Neutron stars are mainly fluid, and can therefore support waves, rather like the waves of the Earth's ocean.  These fluid waves themselves emit gravitational waves, so we hope to learn about the fluid waves by studying gravitational waves.  Like other sorts of waves, gravitational waves carry energy.  We can therefore say that the energy of motion of the fluid waves is being converted into gravitational wave energy.  Under most circumstances, this loss of energy causes the fluid waves to become weaker.  However, if the neutron star rotates fast enough, this energy loss can actually make the fluid waves grow larger.  The larger fluid waves then emit gravitational wave energy even more rapidly, making the fluid wave bigger, and so on, leading to an instability.  To read about the details of this process, CLICK HERE.   Clearly, such instabilities are very interesting, as they may cause the star to emit a large quantity of gravitational wave energy.

My own research in this area has concentrated on accreting neutron stars.  `Accretion' simply means that hot plasma is falling onto the neutron star from another nearby star.  This plasma carries angular momentum, and will tend to make a slowly spinning neutron star spin faster.  I have recently investigated the possibility that  the rapid spin rate of some observed neutron stars represents a balance between the plasma tending to make the star spin faster, and gravitational wave energy loss, tending to make the star spin more slowly.   In order to describe such a scenario, many pieces of physics need to be supplied, such as how the falling plasma heats the star, how neutrinos (another sort of particle) then cool it, how viscous forces within the star tend to damp the perturbation, and how the gravitational wave field fights this damping to try and amplify the perturbation. My collaborators and I have assembled such a model, investigated its consequences, and compared our findings with observations of accreting stars.
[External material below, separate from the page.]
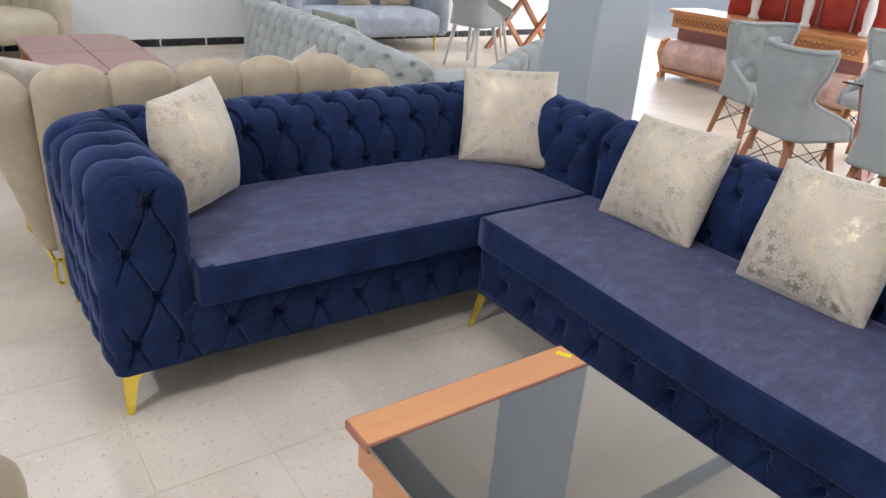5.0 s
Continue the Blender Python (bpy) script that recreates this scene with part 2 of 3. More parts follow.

We were able to show that gravitational wave emission may play an important role in accreting neutron star systems.

Intriguingly, some theorists have suggested that the small dense objects at the centres of accreting systems aren't neutron stars at all, but are instead made up of a mixture of particles known as strange quarks. These rather exotic objects are known as strange stars. I investigated gravitational wave emission from this sort of star while a post-doc here at Southampton; my collaborators and I found a way of using gravitational wave observations to distinguish between the neutron star/strange star scenarios.